Slovenian ambassador apologizes for signing ACTA, Poland halts ratification
BY Antonella Napolitano | Friday, February 3 2012
Helena Drnovsek Zorko, Slovenia's ambassador to Japan, is one of the EU representatives that signed ACTA a week ago.
Yesterday, though, the ambassador reconsidered her position and issued an apology to her country for signing the international treaty on counterfeiting. She wrote:
I want to apologise because I carried out my official duty, but not my civic duty. I don’t know how many options I had with regard to not signing, but I could have tried. I did not. I missed an opportunity to fight for the right of conscientious objection on the part of us bureaucrats.
Apparently she was flooded by emails and messaged from Slovenian citizens that criticized the treaty's ratification.
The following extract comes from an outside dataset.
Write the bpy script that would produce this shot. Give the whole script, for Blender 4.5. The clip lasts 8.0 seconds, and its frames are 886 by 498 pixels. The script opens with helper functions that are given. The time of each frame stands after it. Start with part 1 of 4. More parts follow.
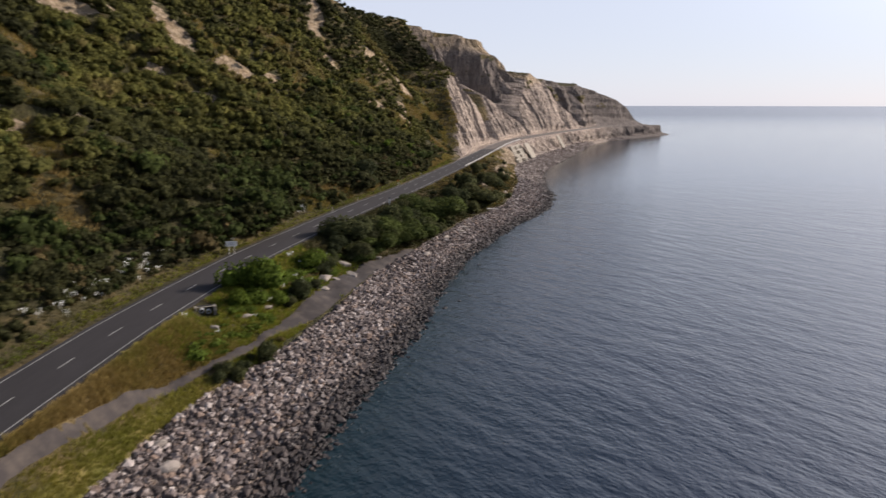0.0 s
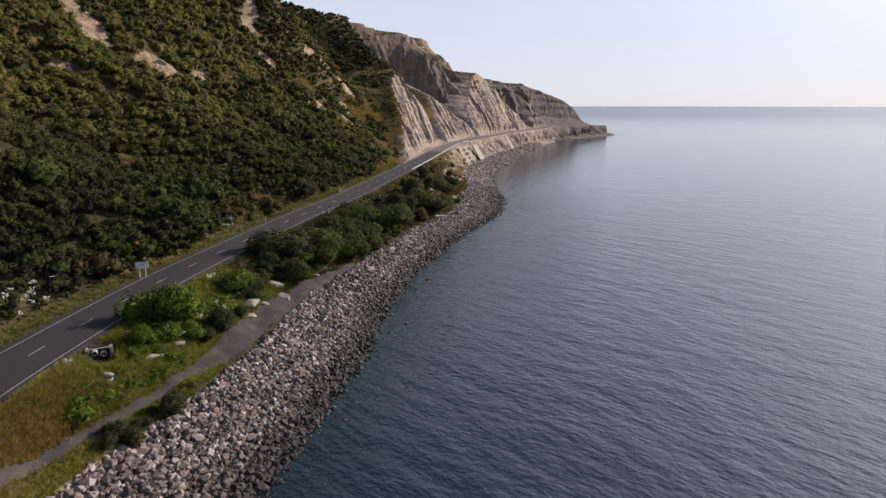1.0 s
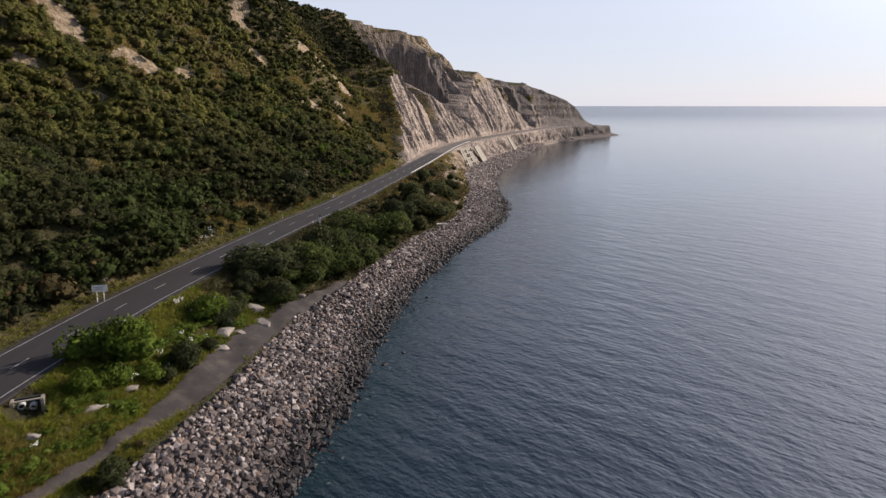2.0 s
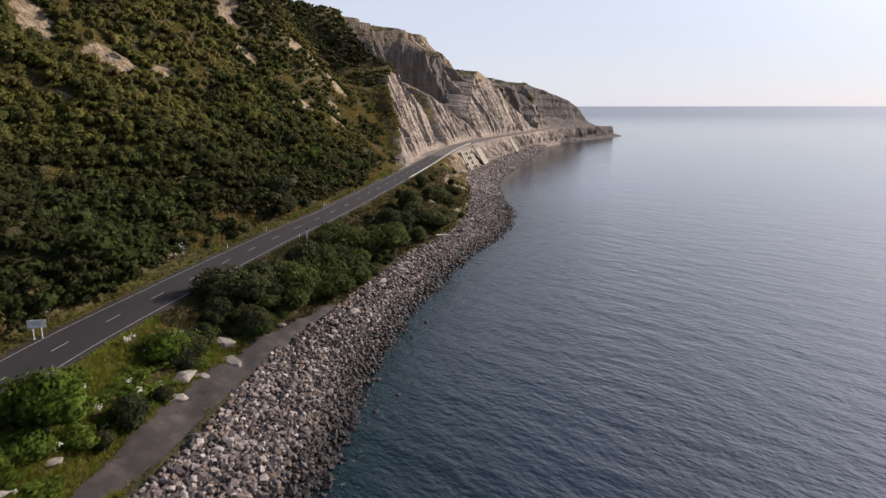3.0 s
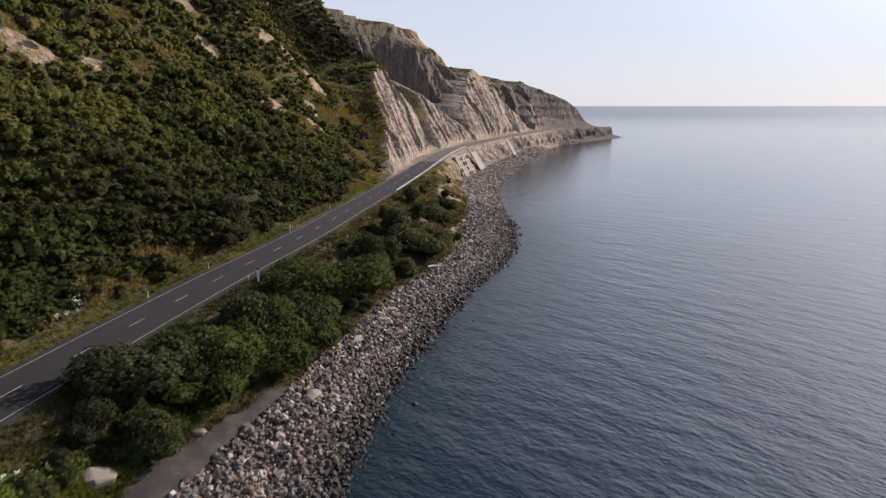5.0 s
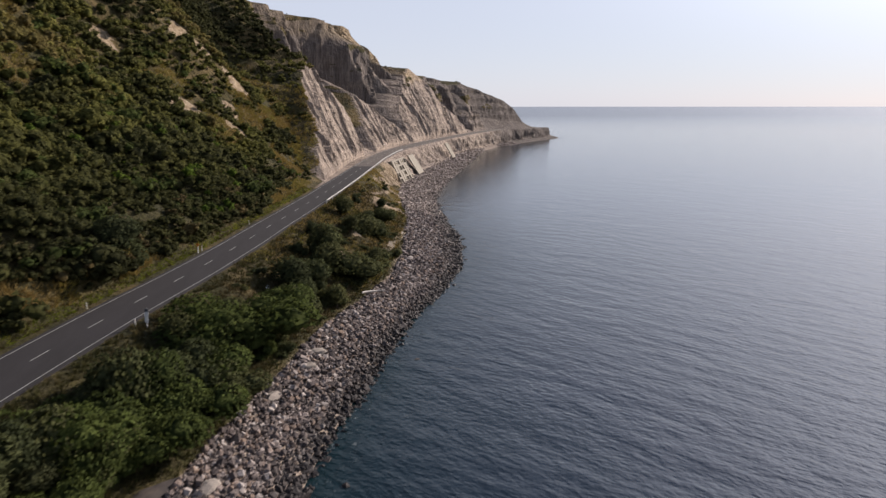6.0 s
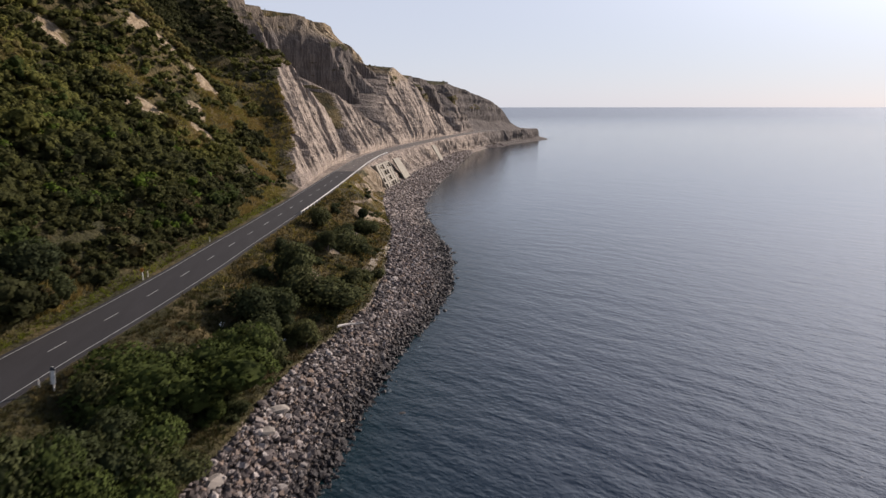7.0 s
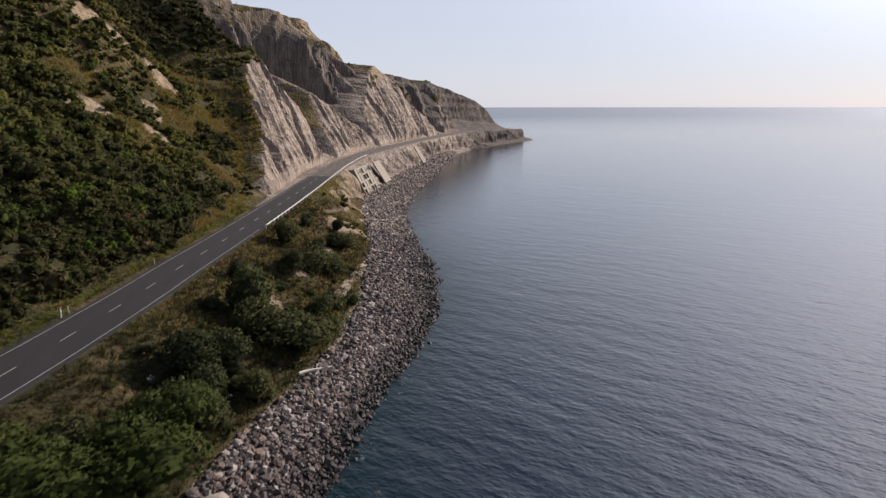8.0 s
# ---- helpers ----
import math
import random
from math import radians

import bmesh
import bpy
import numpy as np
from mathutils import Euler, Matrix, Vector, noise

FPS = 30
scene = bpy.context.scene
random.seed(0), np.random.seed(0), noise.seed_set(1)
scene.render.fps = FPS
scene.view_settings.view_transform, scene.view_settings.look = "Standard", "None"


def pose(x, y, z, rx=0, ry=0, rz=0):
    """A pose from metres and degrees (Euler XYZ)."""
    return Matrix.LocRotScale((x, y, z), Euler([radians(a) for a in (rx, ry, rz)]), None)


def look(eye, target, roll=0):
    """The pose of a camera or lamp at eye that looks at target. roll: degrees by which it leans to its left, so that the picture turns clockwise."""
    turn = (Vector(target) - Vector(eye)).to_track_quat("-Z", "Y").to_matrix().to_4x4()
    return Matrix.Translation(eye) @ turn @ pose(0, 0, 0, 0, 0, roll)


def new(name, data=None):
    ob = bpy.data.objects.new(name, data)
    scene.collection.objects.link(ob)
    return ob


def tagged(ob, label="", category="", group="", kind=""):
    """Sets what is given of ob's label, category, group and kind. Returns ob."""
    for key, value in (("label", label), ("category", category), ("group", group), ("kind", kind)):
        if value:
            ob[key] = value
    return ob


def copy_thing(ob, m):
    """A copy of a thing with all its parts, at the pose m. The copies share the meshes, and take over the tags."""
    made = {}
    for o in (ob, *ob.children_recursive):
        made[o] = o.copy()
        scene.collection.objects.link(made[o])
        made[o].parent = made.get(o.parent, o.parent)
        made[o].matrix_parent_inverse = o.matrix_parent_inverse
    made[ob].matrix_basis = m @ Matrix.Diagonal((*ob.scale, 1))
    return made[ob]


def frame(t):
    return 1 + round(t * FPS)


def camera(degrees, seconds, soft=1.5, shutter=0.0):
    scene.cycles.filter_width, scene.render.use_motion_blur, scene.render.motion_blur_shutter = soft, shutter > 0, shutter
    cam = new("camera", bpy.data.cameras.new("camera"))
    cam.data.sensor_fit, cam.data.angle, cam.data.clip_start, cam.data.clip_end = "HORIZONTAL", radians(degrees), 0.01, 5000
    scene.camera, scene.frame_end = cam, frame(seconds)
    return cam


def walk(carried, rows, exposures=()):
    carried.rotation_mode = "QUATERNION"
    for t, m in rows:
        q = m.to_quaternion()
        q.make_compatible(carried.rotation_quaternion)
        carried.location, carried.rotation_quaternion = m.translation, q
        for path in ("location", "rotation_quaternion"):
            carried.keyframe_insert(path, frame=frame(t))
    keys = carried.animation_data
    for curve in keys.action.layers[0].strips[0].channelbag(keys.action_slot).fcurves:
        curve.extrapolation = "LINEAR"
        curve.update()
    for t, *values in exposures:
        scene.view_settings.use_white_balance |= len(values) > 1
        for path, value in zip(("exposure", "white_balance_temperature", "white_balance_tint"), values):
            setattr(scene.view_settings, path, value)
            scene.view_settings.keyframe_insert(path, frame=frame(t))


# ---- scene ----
# ---------------------------------------------------------------- camera
cam = camera(67.5, 8.0, soft=1.4, shutter=0.4)
PATH = [
    (0, (1.069, 1.718, 37.789), (1.04, 3.67, 37.351), 0.1),
    (0.5, (1.403, 8.316, 37.728), (1.516, 10.265, 37.291), 0.1),
    (1, (1.758, 14.938, 37.637), (1.882, 16.886, 37.201), 0.1),
    (1.5, (2.105, 21.753, 37.562), (2.228, 23.701, 37.125), 0.1),
    (3, (3.164, 43.912, 37.376), (3.288, 45.86, 36.941), 0.0),
    (3.5, (3.507, 51.561, 37.336), (3.633, 53.509, 36.901), 0.0),
    (4, (3.845, 59.42, 37.284), (3.974, 61.368, 36.849), 0.0),
    (4.2, (4.023, 62.672, 37.283), (4.156, 64.619, 36.848), 0.0),
    (5.3, (5.301, 80.99, 37.277), (5.47, 82.934, 36.842), 0.0),
    (5.5, (5.627, 84.451, 37.279), (5.844, 86.391, 36.846), 0.0),
    (6, (6.722, 93.263, 37.219), (7.053, 95.187, 36.785), 0.0),
    (6.5, (7.978, 102.03, 37.089), (8.337, 103.949, 36.656), 0.0),
    (7, (9.327, 110.608, 37.006), (9.697, 112.525, 36.574), 0.0),
    (7.5, (10.807, 119.0, 36.929), (11.224, 120.908, 36.498), 0.0),
    (8, (12.507, 127.328, 36.817), (12.926, 129.235, 36.385), 0.0),
]
walk(cam, [(t, look(eye, target, roll)) for t, eye, target, roll in PATH], [(0, 0.28, 6250, 17), (1, 0.24, 6250, 17), (4, 0.24, 6250, 17), (8, 0.09, 6250, 17)])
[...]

On her personal blog, she then acknowledged that online protests raised concerns about a treaty that she now defines as “damaging to the state and citizens."
The ambassador also warned against demonization by the people who protested against her, pointing out that the responsibility is on her government:
This was decided by the Slovenian government and by the parliamentary committee for EU matters, and before that, Slovenia was for quite some time involved in coordinating the agreement. All this was done with too little transparency, judging by the outraged responses that have appeared following the signing. Back then, the Slovenian media did not demonise this decision to the same extent as they now demonise my signature. This I consider very dangerous for the continuous (non-)development of democracy in Slovenia.
Tomorrow a protest is planned in Ljubljana, Slovenia’s capital, and the ambassador called for people’s participation: “The true concern and determination of those Slovenian citizens who feel that the agreement must be stopped will be reflected in the number of people who attend this protest. I would like to ask for somebody to please attend in my name.” she concluded.
But the Slovenian ambassador is not the only political representative to have second thoughts. The Washington Post writes in fact that Poland’s prime minister Donald Tusk declared that he is halting the the ratification process on ACTA, a treaty that also Poland had signed a week ago.
Poland was the country that faced the biggest amount of protest against ACTA: last Thursday more than 10,000 people took the streets in protest, BBC reported.